Model Complexity: Compared to XTTS-v2 and VALL-E, SelectTTS requires 8x fewer parameters and approximately 270x less training data, showcasing a much more resource-efficient approach without compromising on synthesis quality.
Reference Speech Duration: The robustness of SelectTTS was evident even with limited reference speech duration. The proposed algorithms showed resilience, maintaining competitive SECS and acceptable WER when reference speech was reduced to as short as 30 seconds.
Subjective Evaluation: In listening tests, SelectTTS achieved notable MOS and SMOS results, solidifying its ability to generate highly natural and speaker-similar speech.

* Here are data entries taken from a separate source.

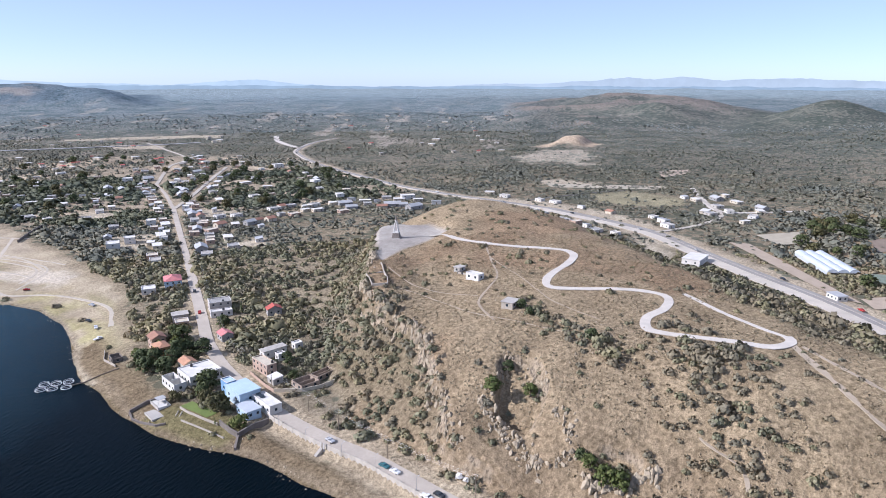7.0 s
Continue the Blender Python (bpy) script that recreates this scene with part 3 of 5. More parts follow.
    # near-black ground fills in for dense scrub and its shade
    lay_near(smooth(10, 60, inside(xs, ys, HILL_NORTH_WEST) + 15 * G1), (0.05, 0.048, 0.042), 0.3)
    lay_near(smooth(8, 30, inside(xs, ys, HILL_SPUR) + 12 * G1), (0.21, 0.155, 0.105), 0.0)
    lay_near(smooth(95, 150, inside(xs, ys, HILL_NORTH_WEST) + 25 * G1), (0.17, 0.13, 0.09), 0.2)
    lay_near(smooth(15, 7, line_far(xs, ys, STREET[:12]) + 3 * G2) * (xs > 170), (0.39, 0.335, 0.26), 0.0)
    lay_near(smooth(7, 3.5, line_far(xs, ys, STREET[11:]) + 2.5 * G2), (0.39, 0.335, 0.26), 0.0)
    lay_near(smooth(4.5, 2.0, line_far(xs, ys, DIRT_ROAD) + 1.5 * G2), (0.33, 0.275, 0.21), 0.0)
    lay_near(smooth(-3, 2, inside(xs, ys, SQUARE) + 3 * G2), (0.37, 0.345, 0.32), -1.0)
    farm = smooth(-10, 10, inside(xs, ys, FARMS))
    lay_near(farm, (0.30, 0.24, 0.17), 0.1)
    lay_near(smooth(-10, 10, inside(xs, ys, QUARRY_FLATS) - 12 + 45 * G1 + 25 * G2) * 0.75, (0.44, 0.4, 0.345), 0.3)
    lay_near(smooth(-15, 10, inside(xs, ys, QUARRY) + 25 * G1), (0.47, 0.385, 0.305), 0.0)
    for area in LOTS:
        lay_near(smooth(-6, 5, inside(xs, ys, area) + 7 * G2 + 5 * G1) * 0.9, (0.45, 0.405, 0.34), 0.0)
    lay_near(smooth(-5, 5, inside(xs, ys, FALLOW)), (0.3, 0.28, 0.2), 0.1)
    lay_near(smooth(22, 9, line_far(xs, ys, HIGHWAY) + 5 * G2 + 10 * smooth(700, 900, np.hypot(xs, ys))) * (np.hypot(xs, ys) > 420), (0.44, 0.385, 0.31), 0.0)
    return col, scrub


def sheet(name, az, radii, level):
    """A polar sheet of ground round the lake; level(x, y) gives its height."""
    A, R = np.meshgrid(np.radians(az), radii, indexing="ij")
    x, y = (R * np.sin(A)).ravel(), (R * np.cos(A)).ravel()
    z = level(x, y)
    na, nr = len(az), len(radii)
    i, j = np.meshgrid(np.arange(na), np.arange(nr - 1), indexing="ij")
    i2 = (i + 1) % na
    quads = np.stack([i * nr + j, i * nr + j + 1, i2 * nr + j + 1, i2 * nr + j], -1).reshape(-1, 4)
    me = bpy.data.meshes.new(name)
    me.vertices.add(len(x))
    me.vertices.foreach_set("co", np.stack([x, y, z], 1).ravel())
    me.loops.add(quads.size)
    me.loops.foreach_set("vertex_index", quads.ravel().astype(np.int32))
    me.polygons.add(len(quads))
    me.polygons.foreach_set("loop_start", np.arange(0, quads.size, 4, dtype=np.int32))
    me.polygons.foreach_set("use_smooth", np.ones(len(quads), bool))
    me.update(calc_edges=True)
    return me, x, y


az_cols = np.concatenate([np.arange(-41, 113, 0.185), np.arange(113, 319, 2.0)])
radii = np.concatenate([[0.05, 30, 60, 85, 105], 120 * np.exp(np.arange(0, math.log(4640 / 120), 0.0088)), [4640]])
land_mesh, gx, gy = sheet("ground", az_cols, radii, height)
soil_haze, scrubby = cover(gx, gy)
layer = land_mesh.attributes.new("soil_haze", "FLOAT_COLOR", "POINT")
layer.data.foreach_set("color", np.concatenate([soil_haze, np.ones((len(gx), 1))], 1).ravel())
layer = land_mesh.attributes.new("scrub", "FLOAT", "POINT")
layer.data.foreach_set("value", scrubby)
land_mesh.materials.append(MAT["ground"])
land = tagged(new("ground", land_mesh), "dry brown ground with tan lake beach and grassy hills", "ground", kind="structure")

wx = np.concatenate([np.arange(-41, 70, 0.5), np.arange(70, 319, 4.0)])
wr = np.concatenate([[0.05], np.arange(60, 930, 10.0)])
lake_mesh, lx, ly = sheet("water", wx, wr, lambda x, y: np.zeros(len(x)))
layer = lake_mesh.attributes.new("deep", "FLOAT", "POINT")
# deep: low where sky reflection is painted in, far off, and in north shallows
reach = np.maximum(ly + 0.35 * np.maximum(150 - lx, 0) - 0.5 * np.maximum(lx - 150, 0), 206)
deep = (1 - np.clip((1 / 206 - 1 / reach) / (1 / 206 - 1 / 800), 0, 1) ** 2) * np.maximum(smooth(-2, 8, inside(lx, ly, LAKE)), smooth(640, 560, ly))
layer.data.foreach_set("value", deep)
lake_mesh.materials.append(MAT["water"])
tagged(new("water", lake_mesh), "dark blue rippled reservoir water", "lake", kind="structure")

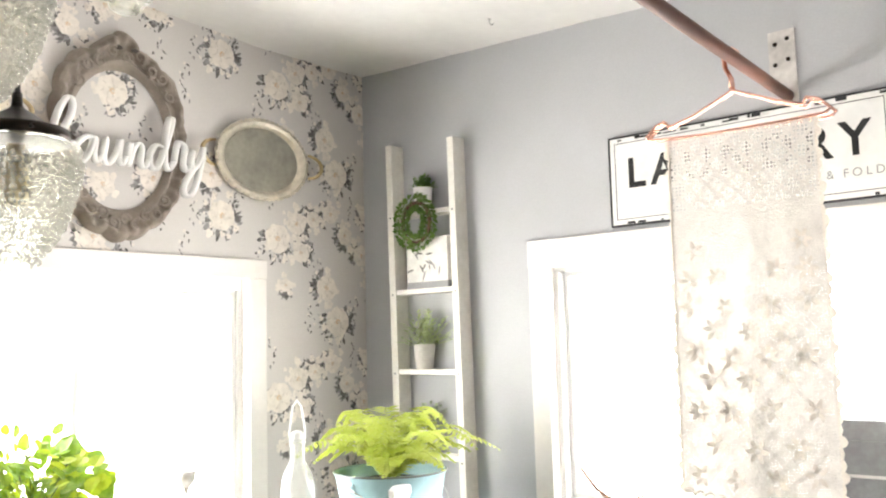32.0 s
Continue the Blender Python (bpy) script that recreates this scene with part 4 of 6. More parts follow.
# ---- pendant light ----
pend = thing("pendant_light", "three-drop pendant lamp with pebbled glass acorn shades", "pendant lamp", at=(0.973, 3.396, ZC))
part("canopy", lathe([(0, -0.042), (0.014, -0.042), (0.017, -0.032), (0.050, -0.028), (0.054, -0.020), (0.096, -0.017), (0.109, -0.008), (0.111, 0.0), (0, 0.0)], 40), bronze, pend, "dark bronze ceiling rose", smooth=True)
shade_out = [(0.92 * r, z) for r, z in ((0.0, -0.204), (0.010, -0.203), (0.019, -0.198), (0.021, -0.190), (0.026, -0.184), (0.042, -0.163), (0.057, -0.136), (0.067, -0.108), (0.0720, -0.086), (0.0735, -0.075), (0.0715, -0.071), (0.0745, -0.066), (0.0735, -0.060), (0.066, -0.055), (0.054, -0.051), (0.050, -0.046))]
for dx, dy, zt in ((-0.065, 0.008, 2.036), (0.012, 0.096, 1.886), (0.079, -0.010, 2.168)):
    base = Vector((dx, dy, zt - ZC))
    cap = part("socket_cap", lathe([(0, 0), (0.005, 0), (0.006, -0.014), (0.009, -0.018), (0.022, -0.026), (0.034, -0.036), (0.044, -0.040), (0.054, -0.041), (0.056, -0.050), (0.054, -0.055), (0.048, -0.056), (0, -0.056)], 32), bronze, pend, "dark bronze shade cap", smooth=True)
    cap.matrix_local = Matrix.Translation(base)
    for k in range(3):
        a = radians(20 + 120 * k)
        s = part("thumb_screw", tube([(0.052 * math.cos(a), 0.052 * math.sin(a), -0.048), (0.066 * math.cos(a), 0.066 * math.sin(a), -0.048)], 0.0022, 6), bronze, cap)
    inner = [(max(r - 0.004, 0.0), z + (0.004 if r < 0.03 else 0.0)) for r, z in shade_out]
    sh = lathe(shade_out + inner[::-1], 48)
    o = part("shade", sh, pebbled_glass, pend, "pebbled clear glass acorn shade", smooth=True)
    o.matrix_local = Matrix.Translation(base)
    bumps = bmesh.new()
    for r in range(16):
        z = -0.079 - 0.0070 * r
        rad = np.interp(-z, [0.075, 0.086, 0.108, 0.136, 0.163, 0.184], [0.0673, 0.0660, 0.0614, 0.0522, 0.0386, 0.0241])
        m = max(12, int(2 * math.pi * rad / 0.0088))
        for k in range(m):
            a = 2 * math.pi * (k + 0.5 * (r % 2) + rng.uniform(-0.22, 0.22)) / m
            bmesh.ops.create_icosphere(bumps, subdivisions=1, radius=rng.uniform(0.0036, 0.0050), matrix=Matrix.Translation((rad * math.cos(a), rad * math.sin(a), z + rng.uniform(-0.0016, 0.0016))))
    tagged(part("pebble_texture", bumps, bead_glass, o, smooth=True), kind="stuff")
    bulb = part("bulb", lathe([(0, -0.125), (0.010, -0.121), (0.016, -0.108), (0.015, -0.095), (0.009, -0.080), (0.009, -0.058), (0, -0.058)], 20), mat("amber_bulb_glass", (0.75, 0.62, 0.40), rough=0.1, vary=0.02, bump=0.0), pend, "unlit amber filament bulb", smooth=True)
    bulb.matrix_local = Matrix.Translation(base)
    top = Vector((dx * 0.75, dy * 0.6, -0.020))
    pts = [top.lerp(base, k / 12) + Vector((0.0025 * math.sin(k * 1.1), 0.002 * math.cos(k), 0)) for k in range(13)]
    pts[0], pts[-1] = top, base
    part("cord", tube(pts, 0.0032, 8), sign_black, pend, "black fabric cord", smooth=True)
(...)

The incorporation of sub-sequence matching particularly enhanced speech naturalness.

Implications and Future Directions

Theoretical Implications:

The SelectTTS methodology challenges the prevailing paradigm of complex, large-scale models in multi-speaker TTS by demonstrating the viability of simpler, frame selection-based approaches.

Practical Implications:

SelectTTS holds substantial promise in applications where efficient and scalable TTS synthesis is critical, such as conversational AI, content creation, and personalized voice assistants.

Future Directions:

Further research may explore extending the frame selection algorithms to syntactically and semantically align larger contexts from reference speech, potentially enhancing prosodic and intonation accuracy. Additionally, integrating advanced SSL models with more extensive pre-training and fine-tuning could open up new horizons in multi-speaker TTS.

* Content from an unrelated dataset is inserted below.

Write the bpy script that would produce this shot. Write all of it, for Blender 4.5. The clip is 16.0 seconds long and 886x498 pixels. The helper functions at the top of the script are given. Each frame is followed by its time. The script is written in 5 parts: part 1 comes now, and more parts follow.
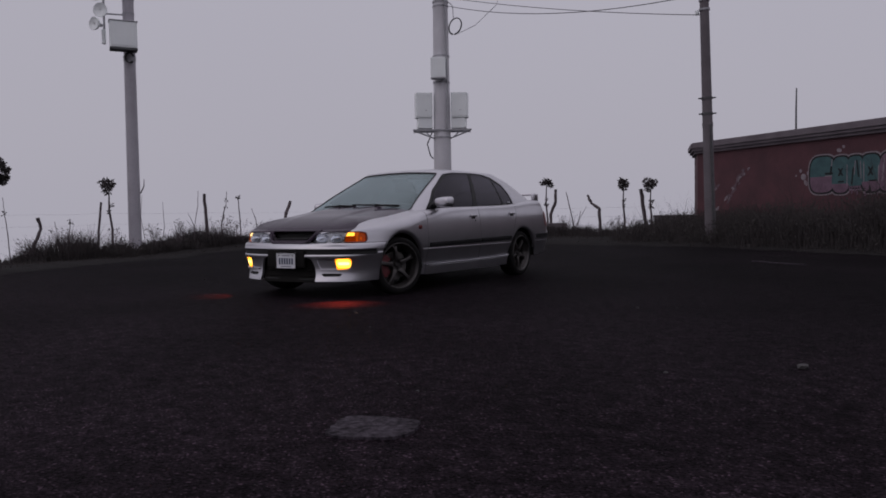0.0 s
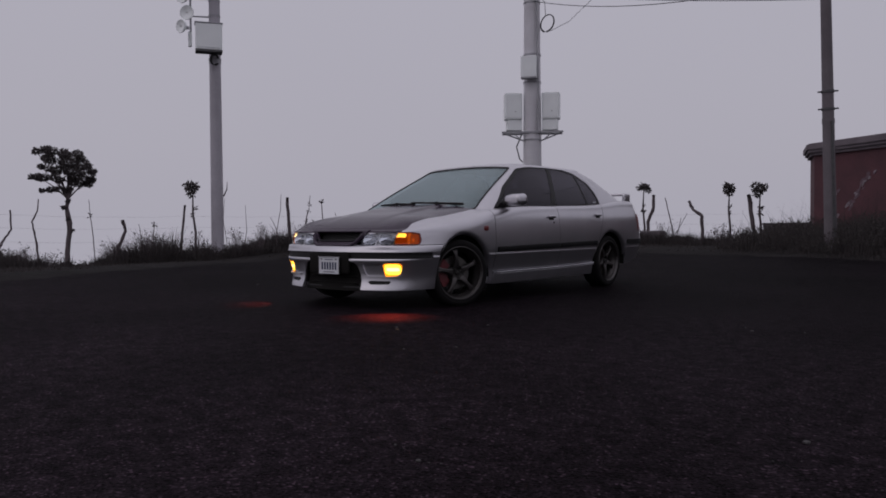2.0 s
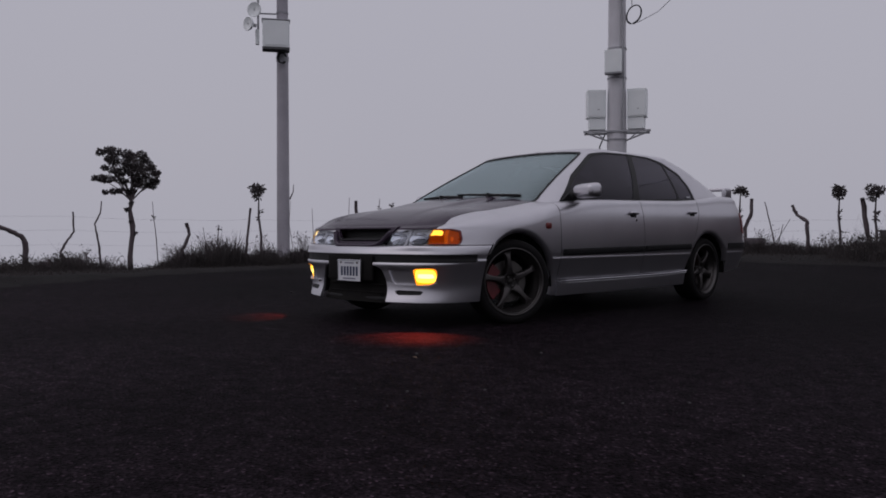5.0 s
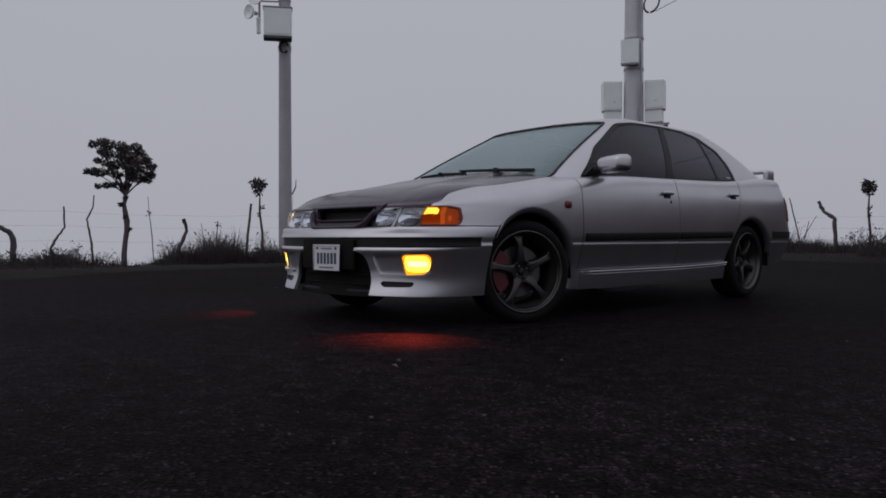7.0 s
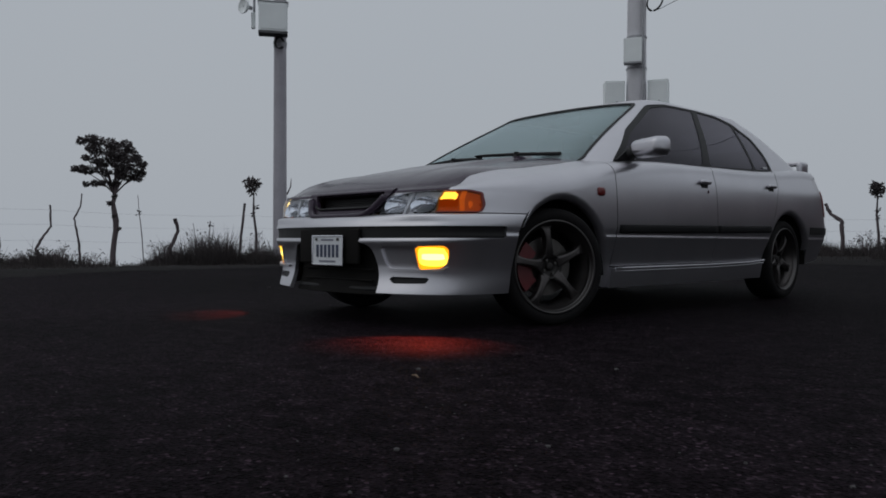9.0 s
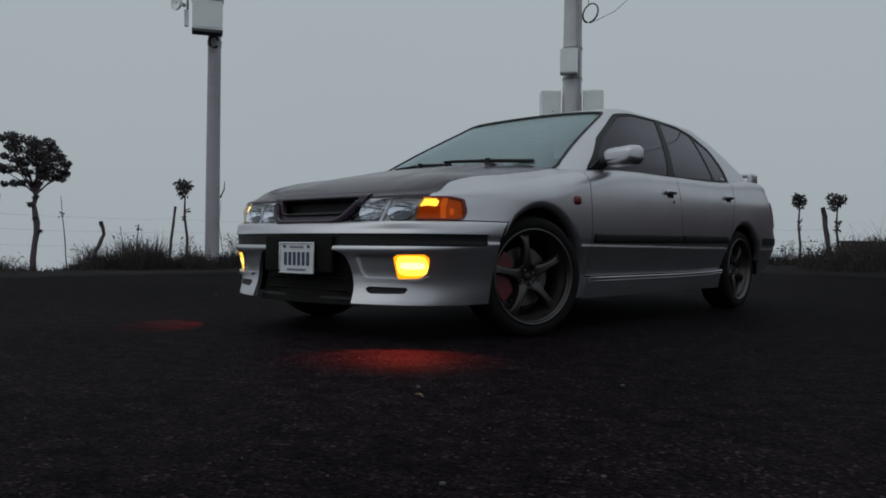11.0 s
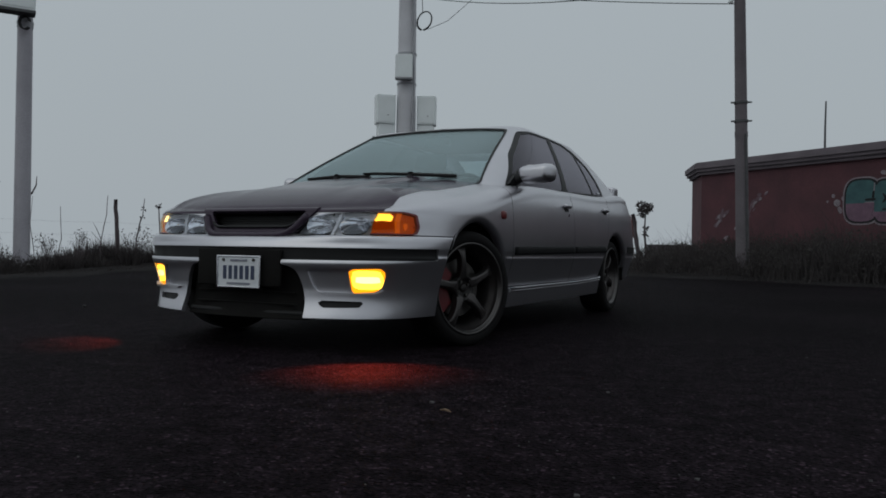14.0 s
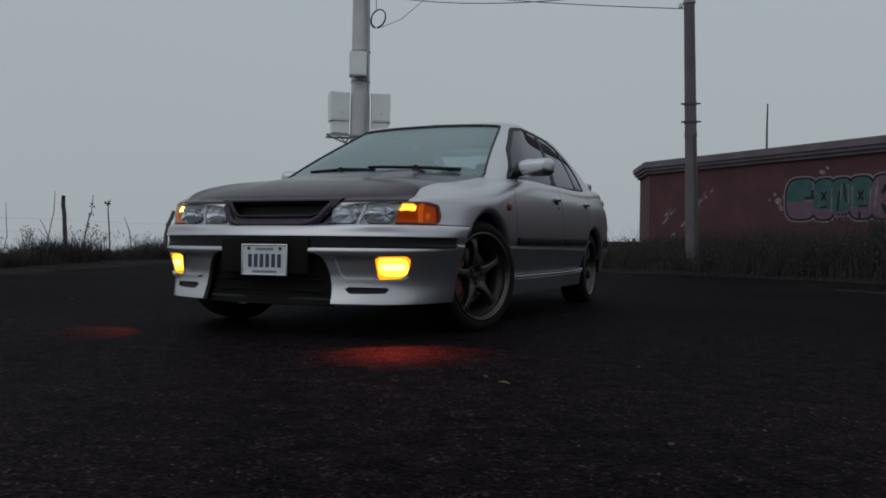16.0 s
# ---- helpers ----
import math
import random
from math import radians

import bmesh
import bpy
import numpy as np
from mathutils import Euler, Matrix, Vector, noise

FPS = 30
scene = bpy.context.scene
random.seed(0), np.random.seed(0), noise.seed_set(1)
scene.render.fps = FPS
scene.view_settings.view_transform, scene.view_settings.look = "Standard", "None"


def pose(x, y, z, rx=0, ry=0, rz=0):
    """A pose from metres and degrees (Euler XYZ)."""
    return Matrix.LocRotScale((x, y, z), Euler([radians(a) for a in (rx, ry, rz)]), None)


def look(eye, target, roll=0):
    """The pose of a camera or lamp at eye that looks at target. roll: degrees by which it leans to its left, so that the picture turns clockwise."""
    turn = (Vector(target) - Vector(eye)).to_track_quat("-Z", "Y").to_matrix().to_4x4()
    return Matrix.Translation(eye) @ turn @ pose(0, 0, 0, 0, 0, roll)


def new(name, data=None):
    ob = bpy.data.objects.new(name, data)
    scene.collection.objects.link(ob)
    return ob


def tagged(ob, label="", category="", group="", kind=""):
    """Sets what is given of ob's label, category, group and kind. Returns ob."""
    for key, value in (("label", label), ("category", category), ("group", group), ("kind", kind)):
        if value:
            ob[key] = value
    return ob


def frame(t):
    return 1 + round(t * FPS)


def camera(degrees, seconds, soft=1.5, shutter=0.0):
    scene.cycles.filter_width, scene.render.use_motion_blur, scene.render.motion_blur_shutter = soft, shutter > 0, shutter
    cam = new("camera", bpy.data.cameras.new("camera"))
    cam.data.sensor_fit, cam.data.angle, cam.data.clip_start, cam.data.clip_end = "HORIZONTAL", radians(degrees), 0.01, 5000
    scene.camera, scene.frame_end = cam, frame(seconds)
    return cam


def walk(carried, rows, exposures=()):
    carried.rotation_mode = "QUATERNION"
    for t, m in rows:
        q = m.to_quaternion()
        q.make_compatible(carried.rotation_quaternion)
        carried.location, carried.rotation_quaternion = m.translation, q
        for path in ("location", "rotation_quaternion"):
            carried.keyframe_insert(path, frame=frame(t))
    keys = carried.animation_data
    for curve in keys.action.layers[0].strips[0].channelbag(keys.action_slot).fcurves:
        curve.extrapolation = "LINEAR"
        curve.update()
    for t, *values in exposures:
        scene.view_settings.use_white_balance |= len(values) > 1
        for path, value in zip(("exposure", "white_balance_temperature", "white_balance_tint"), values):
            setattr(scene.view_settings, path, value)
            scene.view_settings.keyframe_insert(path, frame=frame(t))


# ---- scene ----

In conclusion, SelectTTS presents a compelling alternative to existing multi-speaker TTS methods, offering a balanced synthesis framework that prioritizes efficiency and simplicity without compromising on quality. This work contributes significantly to reducing the barriers of complexity and data requirements in multi-speaker TTS, paving the way for more reproducible and scalable TTS systems.